2nd (I had a 1st off, so I need a 2nd), if Ha$bro is going to play corporate fuck-fuck games, then they can probably expect more dumbfuckery to follow. I'm assuming that since the original OGL is pretty well spelled out that the only way Ha$bro is going to be able to get their skimming operation going is to force 3rd party publishers to update from the old OGL to a new one that has these profitable provisions in it. My assumption is that if you want to make "stuff" compatible with the newest, shiniest edition of the game you have to use the new OGL and it'll be provisioned such that you cannot use the old OGL. What can a publisher do?

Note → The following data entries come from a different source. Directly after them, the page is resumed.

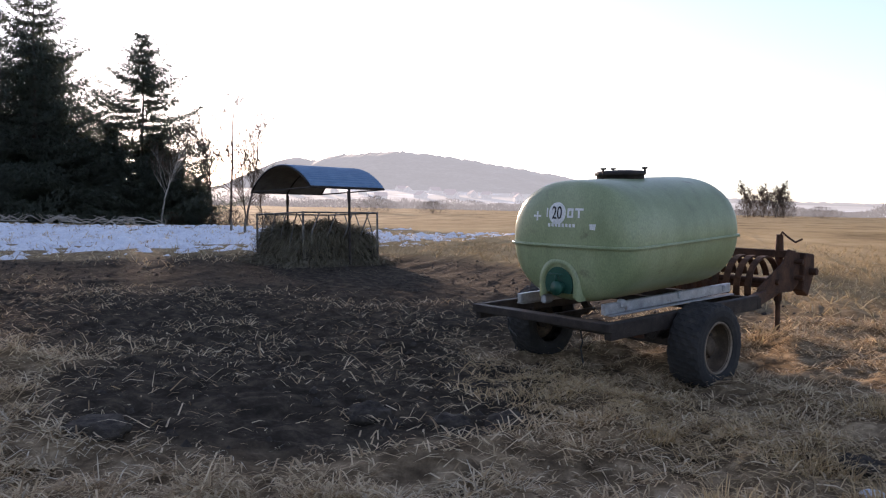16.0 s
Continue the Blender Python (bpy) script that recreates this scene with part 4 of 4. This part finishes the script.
def build_tufts():
    rng = np.random.default_rng(90)
    protos = [build_tuft(91 + i) for i in range(5)]
    spots = []
    while len(spots) < 170:
        f, o = rng.uniform(-0.05, 2.0), rng.normal(0.1, 0.95)
        x, y = 0.4 + 2.95 * f + o, 4.0 + 5.6 * f + rng.normal(0, 0.4)
        if vnoise(x * 0.9, y * 0.9, 67) > 0.38 and lane(x, y) < -0.1 and mud(x, y) < 0.3 and np.hypot(x + 0.5, y - 1.4) > 0.4 and all(math.hypot(x - q[0], y - q[1]) > q[2] + 0.12 for q in SNOWS):
            spots.append((float(x), float(y)))
    # extra golden clusters: their colour stands in for patches of sun on the grass
    for cx, cy, k in ((0.5, 6.8, 7), (1.5, 6.9, 12), (2.5, 5.6, 10), (3.6, 7.2, 8)):
        for _ in range(k):
            x, y = cx + rng.normal(0, 0.42), cy + rng.normal(0, 0.3)
            if all(math.hypot(x - q[0], y - q[1]) > q[2] + 0.1 for q in SNOWS):
                spots.append((float(x), float(y)))
    for i, (x, y) in enumerate(spots):
        m = pose(x, y, gz(x, y) - 0.01, rng.uniform(-8, 8), rng.uniform(-8, 8), rng.uniform(0, 360))
        if i < 5:
            protos[i].matrix_world = m
        else:
            copy_thing(protos[i % 5], m)


build_tufts()


def build_clods():
    """Lumps of trodden earth in the mud."""
    rng = np.random.default_rng(33)
    n = 2600
    x, y = scatter(rng, n * 3, -12, 6, 13, 30)
    k = rng.random(n * 3) < mud(x, y) * 0.6
    x, y = x[k], y[k]
    n = len(x)
    base = np.array([(1, 0, 0), (0.3, 0.9, 0), (-0.8, 0.5, 0), (-0.7, -0.6, 0), (0.4, -0.9, 0), (0.5, 0.2, 0.7), (-0.3, 0.3, 0.8), (-0.1, -0.5, 0.6)])
    faces = np.array([(0, 1, 5), (1, 6, 5), (1, 2, 6), (2, 3, 6), (3, 7, 6), (3, 4, 7), (4, 0, 7), (0, 5, 7), (5, 6, 7)])
    sz = 0.012 + 0.045 * rng.random(n) ** 3
    a = rng.random(n) * 6.28
    j = base[None] * (0.7 + 0.6 * rng.random((n, 8, 3))) * sz[:, None, None]
    v = np.stack([j[..., 0] * np.cos(a)[:, None] - j[..., 1] * np.sin(a)[:, None] + x[:, None], j[..., 0] * np.sin(a)[:, None] + j[..., 1] * np.cos(a)[:, None] + y[:, None], j[..., 2] + ground_z(x, y)[:, None] - 0.004], 2)
    f = (np.arange(n) * 8)[:, None, None] + faces[None]
    tagged(array_mesh("earth_clods", v.reshape(-1, 3), [], f.reshape(-1, 3), SOIL), "dark lumps of trodden earth", "earth", kind="stuff")


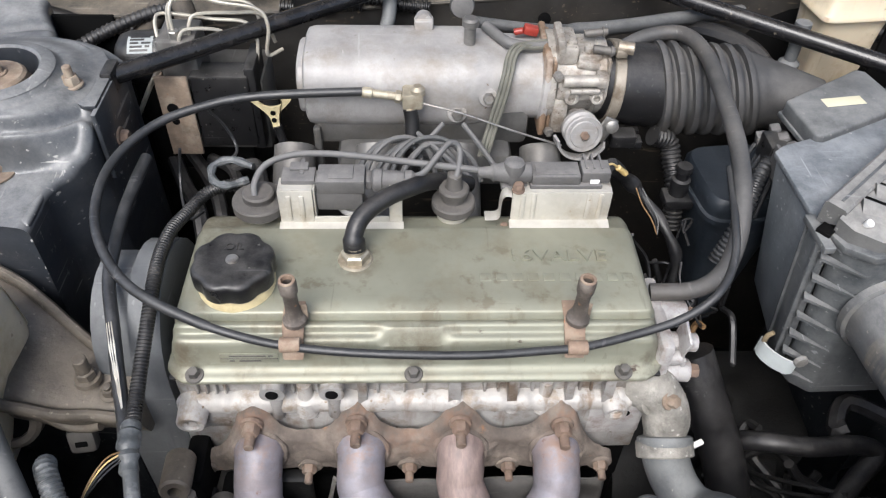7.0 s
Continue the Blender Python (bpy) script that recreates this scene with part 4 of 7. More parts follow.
xs = [-0.3165, -0.3150, -0.3135, -0.3120, -0.3100, -0.3070, -0.3035, -0.300, -0.295] + list(np.linspace(-0.288, 0.070, 109)) + [0.078, 0.084, 0.0875, 0.0905, 0.0935, 0.0965, 0.0985, 0.1005, 0.1020, 0.1035]
cover = part("valve_cover", loft([cover_ring(x) for x in xs]), COVER, engine, "worn olive-gold painted valve cover", sharp=50)
part("cover_gasket", box(-0.314, 0.101, 0.5475, 0.716, 0.8040, 0.8070, 0.001), RUBBER, cover)
for x, y, z in ((-0.292, 0.5490, 0.8100), (-0.110, 0.5480, 0.8100), (0.068, 0.5490, 0.8100)):
    bolt(cover, (x, y, z), (0, -0.25, 1), r=0.0050, h=0.0075, washer=0.0078, material=GREASY, name="cover_bolt")
plate_c = part("part_plate", turned(box(-0.270, -0.222, 0.5551, 0.5562, 0.8190, 0.8290, 0.0002), (-0.245, 0.5558, 0.824), -6, 0, 0), COVER, cover, "small unreadable stamped plate")
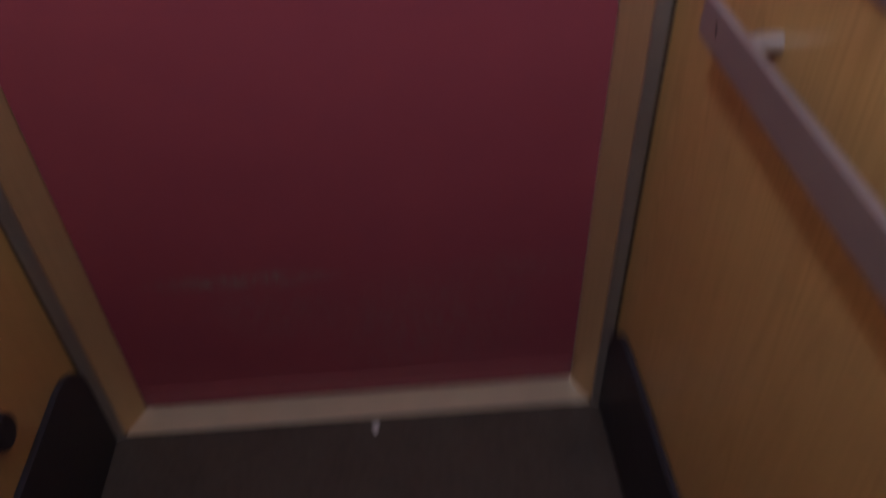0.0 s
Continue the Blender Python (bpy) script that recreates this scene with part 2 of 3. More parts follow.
LENS_GREEN = plain("dark_green_lens", (0.018, 0.036, 0.032), 0.2, 0.0, 0.15)
INK = plain("black_ink", (0.018, 0.012, 0.035), 0.4, 0.0, 0.1)
INK_GREY = plain("worn_grey_ink", (0.22, 0.20, 0.19), 0.5, 0.0, 0.2)
INK_BROWN = plain("worn_dark_ink", (0.07, 0.055, 0.05), 0.5, 0.0, 0.2)
YELLOW = sign_yellow()
WALL_CREAM = plain("landing_cream_paint", (0.80, 0.78, 0.70), 0.7, 0.0, 0.02, 90, 0.1)
CEIL = plain("ceiling_paint", (0.74, 0.71, 0.64), 0.6, 0.0, 0.04)
# grey for the unseen ceiling and lamp cut-off, to cut stray light
CEIL_GREY = plain("cabin_dimming_grey", (0.30, 0.29, 0.27), 0.6, 0.0, 0.06)
CORK = cork()
PINE = oak("pine_frame", "X", (0.56, 0.41, 0.22), (0.50, 0.35, 0.17), ring=60.0)
PAPER = plain("white_paper", (0.84, 0.84, 0.82), 0.7, 0.0, 0.03)
BLUE = plain("blue_plastic", (0.20, 0.26, 0.50), 0.22, 0.0, 0.15)
BLUE_HIGHLIGHT = plain("blue_highlight", (0.36, 0.42, 0.56), 0.2, 0.0, 0.15)
ORANGE = plain("orange_print", (0.80, 0.40, 0.08), 0.5, 0.0, 0.08)
OPAL = glowing("opal_diffuser", CABIN_WARM, OPAL_GLOW)
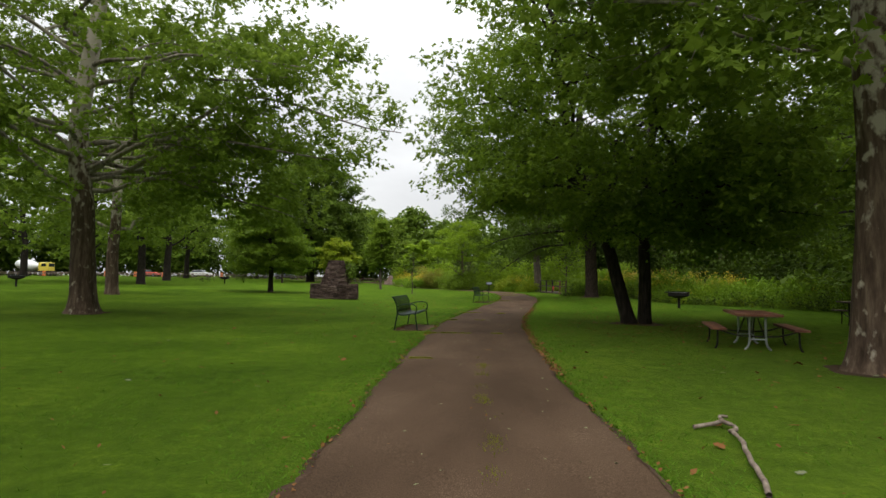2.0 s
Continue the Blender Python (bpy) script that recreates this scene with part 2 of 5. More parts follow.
M_LSYC = leafy("sycamore_leaves", [(0.15, (0.07896, 0.1262, 0.01221)), (0.5, (0.1387, 0.2072, 0.01992)), (0.85, (0.2209, 0.3033, 0.03374))], 0.5, 0.6, 0.1)
M_LMAPLE = leafy("maple_leaves", [(0.15, (0.0777, 0.1284, 0.009869)), (0.5, (0.1332, 0.2046, 0.01579)), (0.85, (0.2131, 0.3035, 0.02565))], 0.5, 0.6, 0.1)
M_LWOOD = leafy("woodland_leaves", [(0.15, (0.0504, 0.08736, 0.00806)), (0.5, (0.0896, 0.1434, 0.0131)), (0.85, (0.1456, 0.2128, 0.0222))], 0.35, 0.6, 0.1)
M_LOAK = leafy("oak_leaves", [(0.15, (0.0456, 0.0782, 0.00726)), (0.5, (0.0761, 0.1216, 0.0113)), (0.85, (0.1195, 0.1792, 0.0187))], 0.34, 0.6, 0.1)
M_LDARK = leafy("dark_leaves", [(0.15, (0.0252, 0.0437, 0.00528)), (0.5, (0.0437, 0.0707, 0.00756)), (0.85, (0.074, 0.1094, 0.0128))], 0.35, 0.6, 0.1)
M_LBRIGHT = leafy("bright_leaves", [(0.15, (0.1049, 0.1665, 0.0069)), (0.5, (0.1604, 0.2467, 0.0118)), (0.85, (0.2344, 0.3394, 0.0208))], 0.5, 0.6, 0.1)
M_LCYP = leafy("cypress_needles", [(0.15, (0.06661, 0.115, 0.006222)), (0.5, (0.1076, 0.1701, 0.009945)), (0.85, (0.1588, 0.2351, 0.01615))], 0.5, 0.6, 0.1)
M_LYELLOW = leafy("yellow_green_leaves", [(0.15, (0.13, 0.175, 0.0084)), (0.5, (0.2, 0.26, 0.0132)), (0.85, (0.3, 0.36, 0.024))], 0.45, 0.6, 0.12)
M_LOLIVE = leafy("tawny_leaves", [(0.15, (0.11, 0.11, 0.015)), (0.5, (0.17, 0.165, 0.021)), (0.85, (0.24, 0.21, 0.033))], 0.45, 0.6, 0.12)
M_MEADOW = leafy("meadow_stems", [(0.15, (0.08048, 0.1487, 0.008624)), (0.5, (0.1369, 0.2315, 0.01331)), (0.85, (0.2172, 0.3306, 0.02044))], 0.4, 0.6, 0.08)
# blue-green grass, its colour also darkened to carry the shade on that stretch
M_SHADEGRASS = leafy("shaded_blue_green_grass", [(0.15, (0.036, 0.082, 0.012)), (0.5, (0.062, 0.128, 0.019)), (0.85, (0.1, 0.185, 0.028))], 0.35, 0.6, 0.08)
M_GOLD = leafy("goldenrod_blossom", [(0.15, (0.3, 0.228, 0.01)), (0.5, (0.48, 0.3515, 0.015)), (0.85, (0.62, 0.456, 0.025))], 0.25)
M_RUST = leafy("fallen_leaf", [(0.15, (0.07, 0.033, 0.0136)), (0.5, (0.175, 0.08, 0.028)), (0.85, (0.28, 0.165, 0.062))], 0.1, 0.8, 0.05)
M_LITTER = leafy("brown_litter", [(0.15, (0.03, 0.015, 0.008)), (0.5, (0.075, 0.036, 0.017)), (0.85, (0.15, 0.085, 0.045))], 0.05, 0.9, 0.03)
M_PALELEAF = leafy("pale_fallen_leaf", [(0.15, (0.095, 0.1, 0.05)), (0.5, (0.17, 0.185, 0.1)), (0.85, (0.27, 0.28, 0.19))], 0.1, 0.8, 0.05)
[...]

I'll tell you...they'll form a new corporate identity to publish material just for the new OGL and keep the old company working under the old OGL. Clearly IANAL (I am not a lawyer), but since companies are essentially people, you just have one person doing one thing and the other person doing the other, and they're brothers in the same family. 


This whole Open Game License update is a lame cash-grab that is more likely going to hurt D&D and Hasbro than it is to bring in gobs of cash, unless you're of the opinion that any publicity is "good" publicity. Hasbro made a very legal promise to the gaming community and trying to rescind that promise is going to cost in multiple ways. They're much better off growing the gaming community overall than they are tearing it apart.

1 comment:

  1. This smells of normal corporate gooberness. The fundamentals of the gaming industry are similar to other luxury goods. Once I have my wedding ring, for instance, it is unlikely I will need another. I may occasionally buy something else, but unless my income increases considerably, my purchases will be small and infrequent. After all, how many pairs of earrings does my wife need? (I ask this with the full understanding that she may ask a similar question of my own hobby-related purchases.)

    Fundamentally, I think Hasbro is trying to turn gamers into "collectors" of the worst sort. I am happy with my previous editions, with my DCC material, and with my occasional purchase of quality material from people like Raging Swan. I pity new players who think they need the newest shiny to play.